Joachim Rüppel vom Missionsärztlichen Institut (MI) erklärte, der finanzielle Beitrag Deutschlands zur Entwicklungszusammenarbeit sei gemessen an der wirtschaftlichen Leistungsfähigkeit des Landes zu gering. Es gebe keine erkennbare Aussicht, dass das Ziel erreicht werde, 0,7 Prozent des Bruttonationaleinkommens für Entwicklungshilfe auszugeben. Immer seltener gebe es echte staatliche Zuschüsse, sondern solidarische Geldmittel würden durch Kredite ersetzt, kritisierte Rüppel. Er forderte, Institutionen wie den Globalen Fonds stärker zu fördern. Korruption sei nicht das größte Problem, sondern vielmehr die Tatsache, dass internationale Partner viele Regierungen zu wenig einbinden würden in Programme zur Stärkung von Gesundheitsdiensten.

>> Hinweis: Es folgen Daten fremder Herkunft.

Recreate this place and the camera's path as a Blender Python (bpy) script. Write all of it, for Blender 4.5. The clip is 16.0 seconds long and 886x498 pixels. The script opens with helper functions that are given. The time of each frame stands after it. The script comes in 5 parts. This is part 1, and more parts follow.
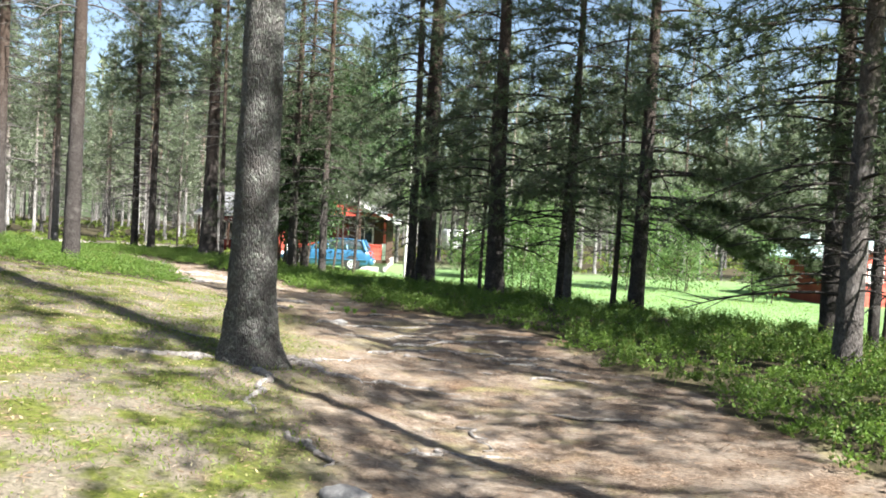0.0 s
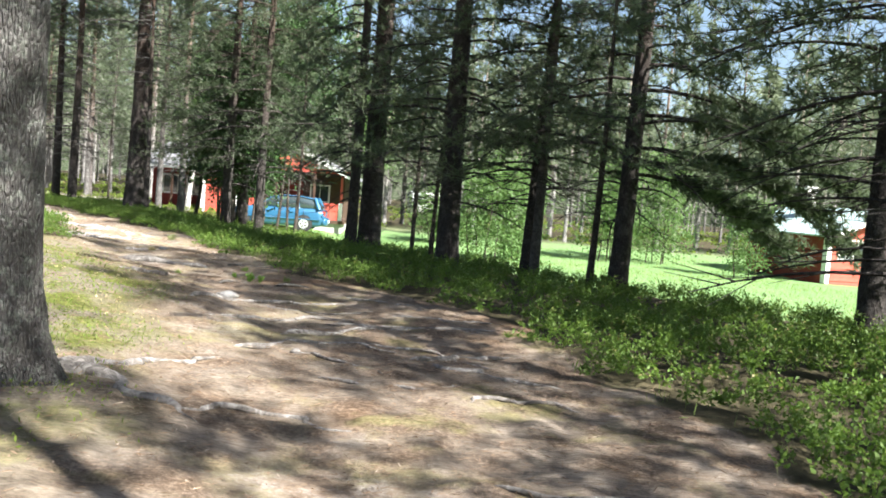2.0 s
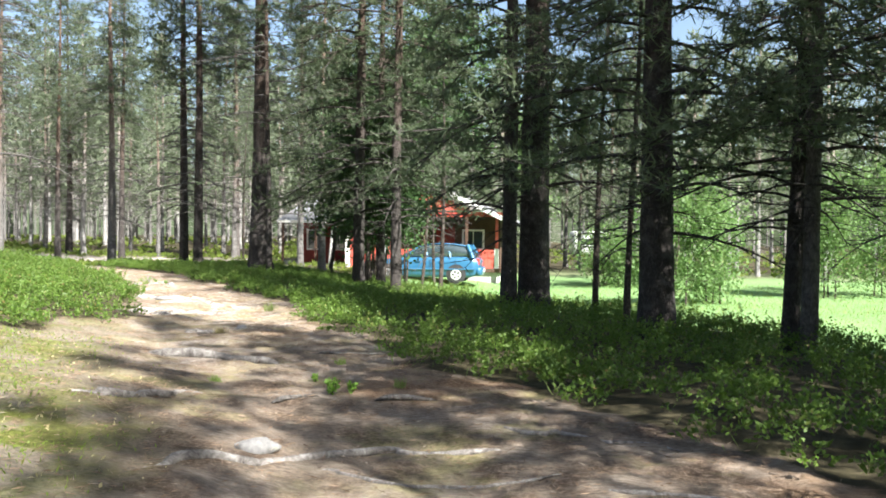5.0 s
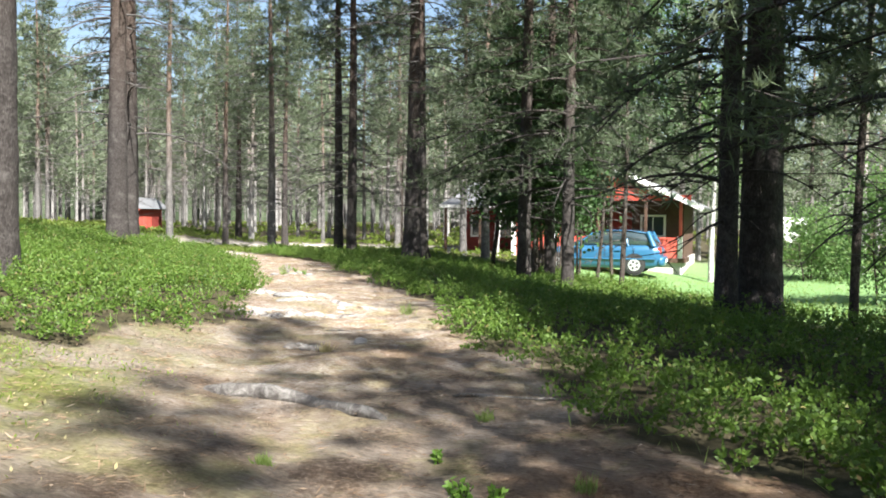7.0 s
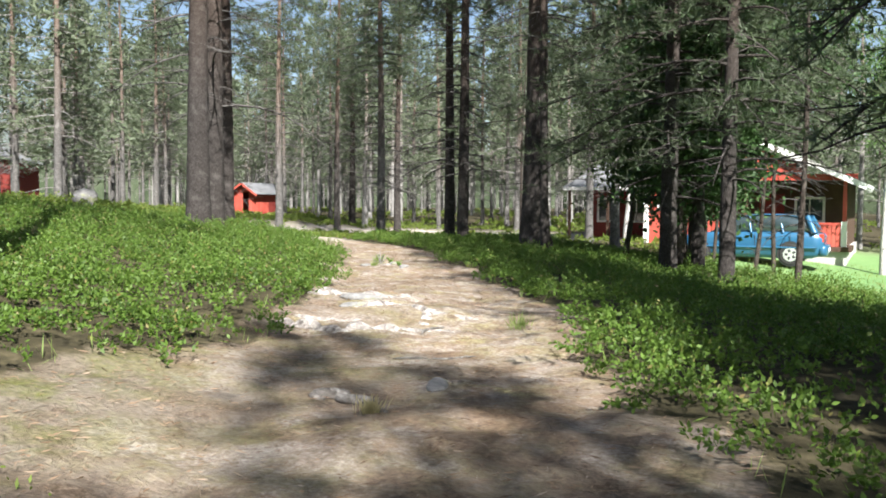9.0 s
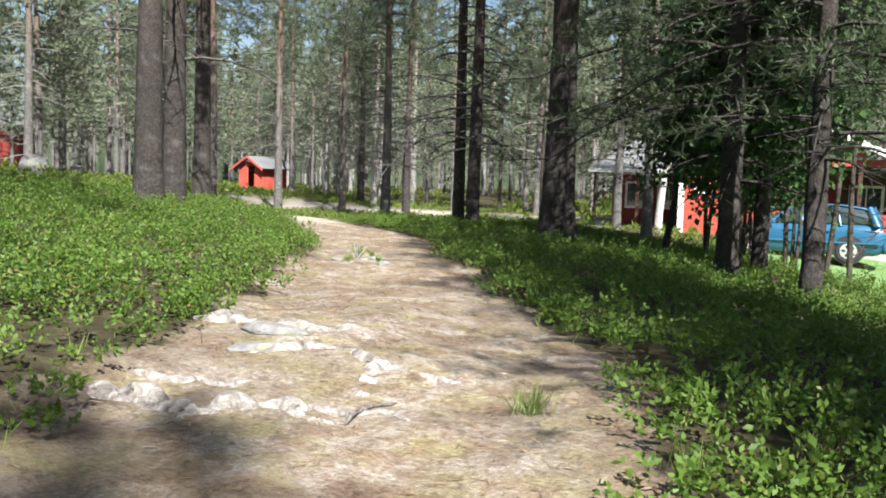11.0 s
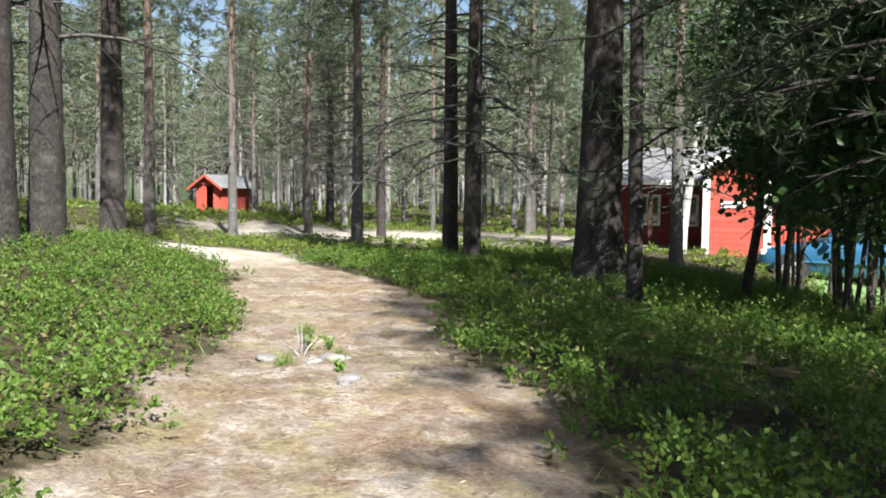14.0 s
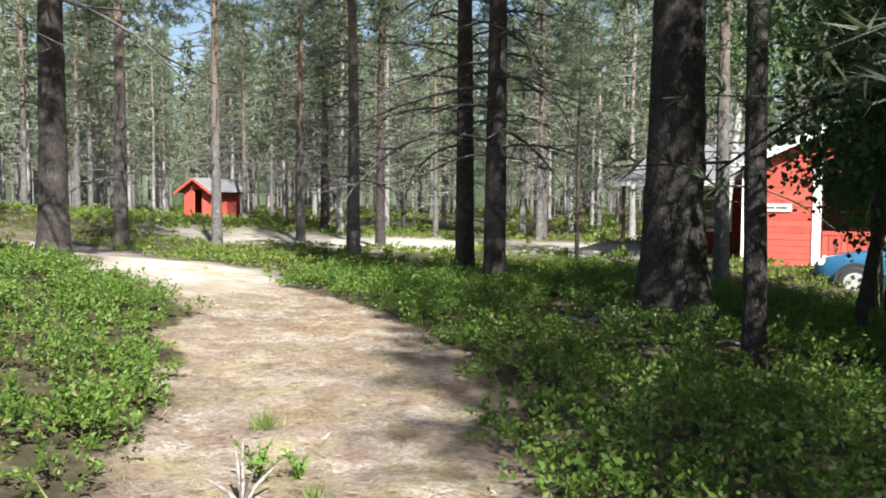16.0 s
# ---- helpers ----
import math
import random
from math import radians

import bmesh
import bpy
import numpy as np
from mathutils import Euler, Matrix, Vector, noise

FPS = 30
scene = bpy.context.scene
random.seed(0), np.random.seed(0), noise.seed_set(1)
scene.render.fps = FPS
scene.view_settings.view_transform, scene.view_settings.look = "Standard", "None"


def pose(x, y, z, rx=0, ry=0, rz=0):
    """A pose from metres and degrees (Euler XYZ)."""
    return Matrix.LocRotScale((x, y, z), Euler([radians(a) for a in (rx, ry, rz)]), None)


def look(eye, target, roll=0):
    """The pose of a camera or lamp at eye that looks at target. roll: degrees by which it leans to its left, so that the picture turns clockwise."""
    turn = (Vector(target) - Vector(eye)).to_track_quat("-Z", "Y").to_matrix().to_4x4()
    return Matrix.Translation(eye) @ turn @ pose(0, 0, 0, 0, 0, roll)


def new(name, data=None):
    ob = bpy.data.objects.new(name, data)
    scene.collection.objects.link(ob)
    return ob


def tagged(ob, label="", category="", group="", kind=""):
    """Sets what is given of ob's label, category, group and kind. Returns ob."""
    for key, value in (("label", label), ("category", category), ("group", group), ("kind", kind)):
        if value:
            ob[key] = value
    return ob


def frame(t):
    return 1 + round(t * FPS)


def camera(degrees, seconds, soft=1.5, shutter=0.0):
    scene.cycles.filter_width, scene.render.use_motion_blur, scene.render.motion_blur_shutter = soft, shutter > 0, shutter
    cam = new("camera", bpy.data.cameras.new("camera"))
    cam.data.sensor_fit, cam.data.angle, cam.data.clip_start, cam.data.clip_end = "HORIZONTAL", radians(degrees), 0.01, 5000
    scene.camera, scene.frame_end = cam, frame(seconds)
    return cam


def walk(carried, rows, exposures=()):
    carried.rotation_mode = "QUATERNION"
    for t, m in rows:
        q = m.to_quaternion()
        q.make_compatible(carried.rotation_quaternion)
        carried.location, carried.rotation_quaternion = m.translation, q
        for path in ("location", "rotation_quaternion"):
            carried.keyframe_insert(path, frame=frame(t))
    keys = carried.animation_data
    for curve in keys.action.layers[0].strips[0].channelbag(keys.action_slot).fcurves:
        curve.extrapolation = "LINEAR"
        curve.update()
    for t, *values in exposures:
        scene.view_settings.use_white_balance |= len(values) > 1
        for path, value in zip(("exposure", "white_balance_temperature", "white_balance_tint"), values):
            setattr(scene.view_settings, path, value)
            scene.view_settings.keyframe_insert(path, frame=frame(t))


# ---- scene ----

„Basisgesundheitsdienste mit einbeziehen“
Die Direktorin des Deutschen Instituts für Ärztliche Mission in Tübingen (Difäm), Dr. Gisela Schneider, äußerte sich kritisch zu globalen Programmen, die die Gemeinden an der Basis nicht erreichten. Die Gesundheitssituation der Menschen in Ländern des Südens lasse sich nur verbessern, wenn gemeindegetragene Dienste und Einrichtungen eingebunden würden. Die Kirchen müssten ihre Partner bestärken, sich zu vernetzen, um Erfahrungsaustausch und gemeinsame Lobbyarbeit zu ermöglichen. Ellen Schmidt (Misereor) berichtete, das katholische Hilfswerk fördere verstärkt basismedizinische Ansätze. Sie erachtet es als notwendig, sich neuen Themen wie etwa der mentalen Gesundheit zuzuwenden.
Bei der vorangegangenen Tagung der Katholischen Missionierenden Orden zog Dr. Klemens Ochel vom Missionsärztlichen Institut in Würzburg eine Bilanz seiner Ebola-Einsätze in Liberia. „Wenn wir wirklich aus dieser Krise lernen wollen, dann muss der Weg aus der Krise als Gelegenheit verstanden werden, die nächste Krise vorzubereiten“, sagte er. Die Ortskirche und ihre sozial-caritativen Einrichtungen litten derzeit unter den wirtschaftlichen und sozialen Folgen der Ebola-Epidemie. Sie sind weit davon entfernt, auf einen weiteren Ausbruch oder eine weitere Katastrophe antworten zu können.
Laut Ochel soll aktiv daran gearbeitet werden, dass die kirchlichen Werke in Zukunft besser auf den Ausbruch von hochansteckenden Krankheiten vorbereitet sind. Das solle durch Schulungen und Notfallpläne gewährleistet werden. Die missionierenden Orden wollten mit Partnereinrichtungen in Kontakt treten, um mit dem Missionsärztlichen Institut solche Notfallpläne zu entwickeln.
Auf besonderes Interesse seitens der Orden stieß laut dem Mediziner das Thema „Mentale Gesundheit“. Traumata wie Naturkatastrophen oder Gewalt in der Familie, aber auch Armut seien Ursache von psychischen Erkrankungen wie Depressionen. Da die Kirchen und ihre Gesundheits- und Sozialeinrichtungen immer öfter damit konfrontiert seien, müsse man sie auf diesem Gebiet besser unterstützen, befanden die Tagungsteilnehmer.
Nach Angaben von MI-Referent Piet Reijer betreibt die katholische Kirche weltweit die meisten Gesundheitseinrichtungen. In Zukunft werde die Behandlung von Patienten immer schwieriger, da sie für immer kompliziertere Behandlungen immer weniger Geld hätten. Auf viele Missionskrankenhäuser sieht der Mediziner schwere Zeiten zukommen. Es sei dringend notwendig, alternative Finanzierungsquellen zu erschließen. Eine Möglichkeit sei die engere Zusammenarbeit mit den Regierungen in Ländern des Südens oder der Aufbau von Krankenversicherungs-Systemen.
Die Tagung endete mit der Vorstellung der „Nürnberger „Erklärung“ für eine gesunde Zukunft der Menschheit.